Des constructeurs d’engins au rendez-vous
Si les mesures prises par la ville d’Oslo placent la Norvège dans le peloton des bons élèves européens en matière de décarbonation des chantiers de construction, d’autres pays ont amorcé des politiques volontaristes. Aux Pays-Bas par exemple, 45 leaders de la filière construction ont pris des engagements formels pour accélérer l’électrification. Autre initiative néerlandaise : un chantier autoroutier pilote, mobilisant 52 équipements zéro émission de 16 constructeurs différents.
Autre exemple, la ville d’Helsinki, qui s’inspire de très près d’Oslo, affichant depuis peu des exigences beaucoup plus franches dans ses appels d’offres. Et ce, avec succès, témoigne Elodie Guyot, directrice écomobilité Europe chez Volvo Construction Equipment : « Dans le cadre d’un chantier de voirie piétonne l’été dernier, nous avons mobilisé une pelle électrique de 23 tonnes durant 400 heures, avec un point de recharge rapide situé à peu près à 100 mètres de la zone de travail. Ce, sous une température atteignant 35° et avec de nombreux épisodes pluvieux. »
Les actions lancées ici et là ne doivent pas occulter la persistance de nombreux freins à l’adoption de l’électrification : poids des investissements de départ à consentir dans une technologie plus coûteuse que celle en place depuis plus d’un siècle ; incertitude quant à la pertinence des choix technologiques à moyenne échéance ; interrogations sur la valeur résiduelle des équipements…
La France, parmi les mauvais élèves
Beaucoup de chemin reste à faire. A fortiori chez les plus mauvais élèves, parmi lesquels… La France.

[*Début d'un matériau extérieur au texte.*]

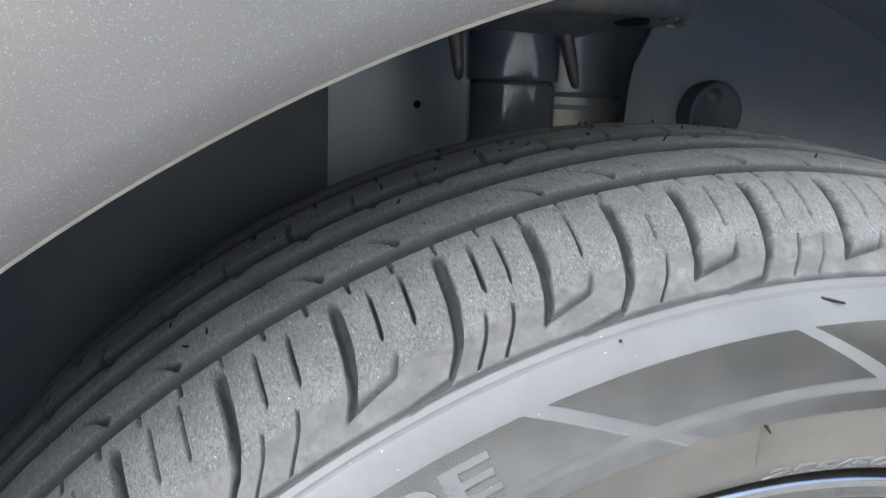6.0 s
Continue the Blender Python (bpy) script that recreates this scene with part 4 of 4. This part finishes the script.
lower = [(-0.1880, 0.3500), (-0.1880, 0.3226), (-0.1794, 0.3080), (-0.1745, 0.2890), (-0.1554, 0.2686), (-0.1340, 0.2852), (-0.1227, 0.3165), (-0.1180, 0.3400), (-0.1300, 0.3700)]
adopt(pillow("lower_bracket", lower, 0.0420, 0.0060, 0.010, 0.088, cast_dirty, "dirty dark cast lower bracket"), caliper)
for outline, y0 in (([(-0.0911, 0.5261), (-0.0866, 0.5257), (-0.0937, 0.4862), (-0.0985, 0.4866)], 0.0298), ([(-0.1012, 0.4887), (-0.0910, 0.4878), (-0.0920, 0.4775), (-0.1015, 0.4794)], 0.0292),
                    ([(-0.0872, 0.4820), (-0.0800, 0.4815), (-0.0813, 0.4760), (-0.0872, 0.4769)], 0.0290), ([(-0.1620, 0.3050), (-0.1565, 0.3060), (-0.1590, 0.2860), (-0.1645, 0.2860)], 0.0310),
                    ([(-0.1420, 0.3110), (-0.1365, 0.3110), (-0.1355, 0.3055), (-0.1410, 0.3050)], 0.0310)):
    adopt(part("spring_clip", prism(outline, y0, y0 + 0.0055, 0.0007, 2), clip_brass, None, "brass-coloured spring clip"), caliper)
adopt(part("rivet", turned((-0.0965, 0.0300, 0.4835), (-0.0965, 0.0282, 0.4835), [(0.0, 0.0027), (0.0010, 0.0024), (0.0016, 0.0012), (0.0017, 0.0)], 16), clip_brass, None, "brass rivet"), caliper)
adopt(part("brake_pad", prism([(-0.1045, 0.4905), (-0.0885, 0.4880), (-0.0940, 0.4400), (-0.1050, 0.4200), (-0.1150, 0.3700), (-0.1250, 0.3700), (-0.1120, 0.4500), (-0.1150, 0.4860)], 0.0345, 0.058, 0.001, 1), pad_black, None, "black brake pad edge"), caliper)
adopt(part("backing_plate", prism([(-0.1660, 0.3860), (-0.1248, 0.3770), (-0.1185, 0.4030), (-0.1280, 0.4060)], 0.0300, 0.040, 0.001, 1), pad_tan, None, "tan pad backing plate"), caliper)
adopt(part("slot", prism([(-0.1190, 0.4646), (-0.1049, 0.4613), (-0.1050, 0.4576), (-0.1192, 0.4603)], 0.0298, 0.0330, 0.0012, 2), pad_black, None, "black slot"), caliper)

# ---- behind the brake ----
link_can = thing("steering_link", (0.20, 0.15, 0.448), "bare metal cylinder of a suspension link beside the disc", "suspension link")
adopt(part("sleeve", turned((0.1900, 0.150, 0.4520), (0.2205, 0.154, 0.4615), [(0.0, 0.0), (0.0, 0.029), (0.002, 0.0325), (0.003, 0.0335), (0.030, 0.0335), (0.0318, 0.0320), (0.0319, 0.0)], 48), bare_metal, None), link_can)
adopt(part("collar", turned((0.1770, 0.148, 0.4480), (0.1900, 0.150, 0.4520), [(0.0, 0.0), (0.0, 0.028), (0.003, 0.031), (0.008, 0.031), (0.0085, 0.027), (0.0140, 0.027)], 40), under_black, None, "black collar"), link_can)
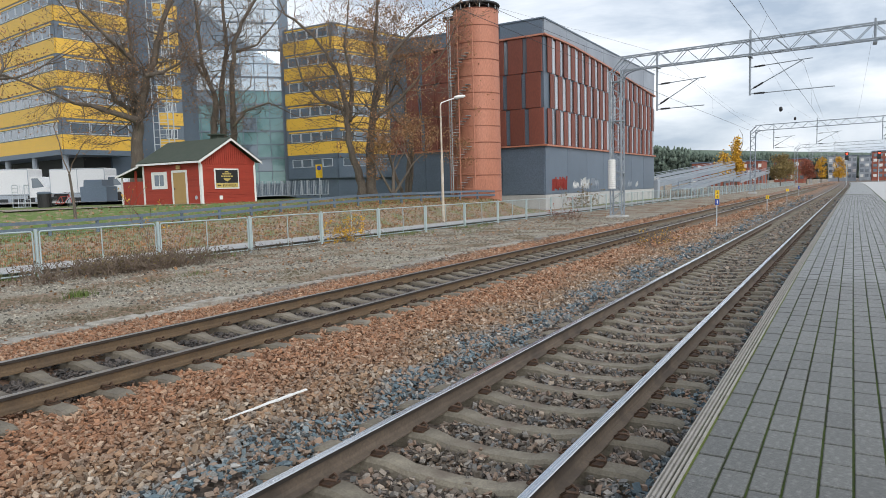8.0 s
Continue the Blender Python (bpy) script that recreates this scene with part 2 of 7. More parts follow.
def bank_line(y):
    """Where the low timber rail runs, along the bank."""
    if y <= BANK_RAIL[0][1]:
        return BANK_RAIL[0][0]
    for (xa, ya), (xb, yb) in zip(BANK_RAIL, BANK_RAIL[1:]):
        if y <= yb:
            return xa + (xb - xa) * (y - ya) / (yb - ya)
    return BANK_RAIL[-1][0]


def ground_height(x, y):
    """The railway bed lies flat; the park behind the fence climbs a bank to the lawn."""
    f, r = fence_line(max(y, -20)) - 2.8, bank_line(y)
    foot = 0.3 + 0.75 * smooth_step(14, 36, y)
    past = 1 - 0.8 * smooth_step(45, 52, y)
    if y > 90:
        past *= max(0, 1 - (y - 90) / 40)
    z = -0.27 + past * ((foot + 0.27) * smooth_step(f, r, x) + (1.38 - foot) * smooth_step(r, r - 5.5, x))
    if -11.5 < x < -0.9:
        d = min(abs(x - near_line(y)), abs(x - train_line(y)))
        z += 0.035 * smooth_step(1.2, 1.6, d) - 0.035
    return z


# ---------- ground ----------
def ground_material():
    m = bpy.data.materials.new("ground")
    m.use_nodes = True
    n, l = m.node_tree.nodes, m.node_tree.links
    b = n["Principled BSDF"]
    b.inputs["Roughness"].default_value = 0.95
    co = n.new("ShaderNodeTexCoord")
    sep = n.new("ShaderNodeSeparateXYZ")
    l.new(co.outputs["Object"], sep.inputs[0])

    def tex(s, d=5.0):
        t = n.new("ShaderNodeTexNoise")
        t.inputs["Scale"].default_value, t.inputs["Detail"].default_value = s, d
        l.new(co.outputs["Object"], t.inputs["Vector"])
        return t.outputs["Fac"]

    def ranged(v, lo, hi, a=0.0, c=1.0):
        r = n.new("ShaderNodeMapRange")
        for i, x in enumerate((lo, hi, a, c)):
            r.inputs[i + 1].default_value = x
        l.new(v, r.inputs[0])
        return r.outputs[0]

    def math_node(op, a, c):
        x = n.new("ShaderNodeMath")
        x.operation = op
        for s, v in zip(x.inputs, (a, c)):
            if isinstance(v, (int, float)):
                s.default_value = v
            else:
                l.new(v, s)
        return x.outputs[0]

    def mixed(fac, a, c):
        x = n.new("ShaderNodeMixRGB")
        for s, v in zip(x.inputs, (fac, a, c)):
            if isinstance(v, (int, float)):
                s.default_value = v
            elif isinstance(v, tuple):
                s.default_value = (*v, 1)
            else:
                l.new(v, s)
        return x.outputs[0]

    wob = math_node("MULTIPLY", math_node("SUBTRACT", tex(0.55), 0.5), 2.6)
    x = math_node("ADD", sep.outputs[0], wob)
    fine = tex(45.0, 6.0)
    stones = n.new("ShaderNodeTexVoronoi")
    stones.inputs["Scale"].default_value = 17.0
    l.new(co.outputs["Object"], stones.inputs["Vector"])
    cell = n.new("ShaderNodeSeparateColor")
    l.new(stones.outputs["Color"], cell.inputs[0])
    brown = mixed(cell.outputs[0], (0.1, 0.058, 0.036), (0.34, 0.205, 0.13))
    grey = mixed(cell.outputs[1], (0.06, 0.052, 0.046), (0.24, 0.19, 0.155))
    ballast = mixed(ranged(x, -4.9, -3.9), brown, grey)
    gravel = mixed(ranged(fine, 0.3, 0.7), (0.12, 0.108, 0.082), (0.4, 0.37, 0.3))
    leaves = mixed(ranged(tex(11.0), 0.42, 0.6), (0.24, 0.155, 0.1), (0.14, 0.105, 0.07))
    dry = mixed(ranged(tex(0.7, 8.0), 0.45, 0.58), gravel, leaves)
    grass = mixed(ranged(fine, 0.3, 0.7), (0.065, 0.12, 0.022), (0.15, 0.21, 0.055))
    litter = mixed(ranged(tex(14.0, 8.0), 0.35, 0.65), (0.13, 0.1, 0.065), (0.42, 0.3, 0.21))
    bank = math_node("SUBTRACT", math_node("ADD", sep.outputs[0], wob), math_node("MULTIPLY", sep.outputs[1], 0.16))
    lawn = mixed(ranged(tex(2.6, 8.0), 0.5, 0.66), grass, litter)
    slope = mixed(ranged(tex(0.9, 8.0), 0.46, 0.6), litter, mixed(0.6, litter, grass))
    park = mixed(ranged(bank, -30.5, -32.5), slope, lawn)
    far = mixed(ranged(math_node("SUBTRACT", sep.outputs[0], math_node("MULTIPLY", sep.outputs[1], 0.06)), -21.5, -22.5), dry, park)
    far = mixed(ranged(sep.outputs[1], 84.0, 98.0), far, dry)
    col = mixed(ranged(sep.outputs[0], -10.8, -11.1), ballast, far)
    l.new(col, b.inputs["Base Color"])
    bp = n.new("ShaderNodeBump")
    bp.inputs["Strength"].default_value, bp.inputs["Distance"].default_value = 0.8, 0.03
    l.new(stones.outputs["Distance"], bp.inputs["Height"])
    l.new(bp.outputs[0], b.inputs["Normal"])
    return m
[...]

« On en est aux balbutiements, résume Antoine Laquais, directeur travaux Grand Paris Aménagement. La priorité écologique est maintenant acquise auprès du public comme auprès des acteurs, mais le vrai sujet, aujourd’hui, c’est la mise en place d’un écosystème.» Et de pointer les carences dans l’accès à l’énergie, ainsi que le manque de fluidité des échanges entre maîtres d’ouvrage, clients et concessionnaires.
« 80% des projets de Grand Paris Aménagement se font en environnement urbain ou périurbain, donc avec un accès à l’énergie a priori relativement facile. Il n’en reste pas moins que sur une centaine d’opérations en cours, on doit pouvoir en compter une vingtaine où l’accès à l’électricité est plus compliqué. Il faut savoir qu’en France, une demande de raccordement auprès d’Enedis peut osciller entre trois mois et un an », souligne Antoine Laquais. Une incertitude qui peut faire réfléchir lorsqu’il s’agit de planifier le chantier pour le livrer à temps.
La transition énergétique des chantiers de construction devra en outre composer avec une demande de consommation d’électricité en forte croissance qui nécessitera peut-être des arbitrages entre les usages. D’où l’importance d’une volonté politique sur le sujet, qui manque encore pour faire décoller cette transformation du secteur de la construction.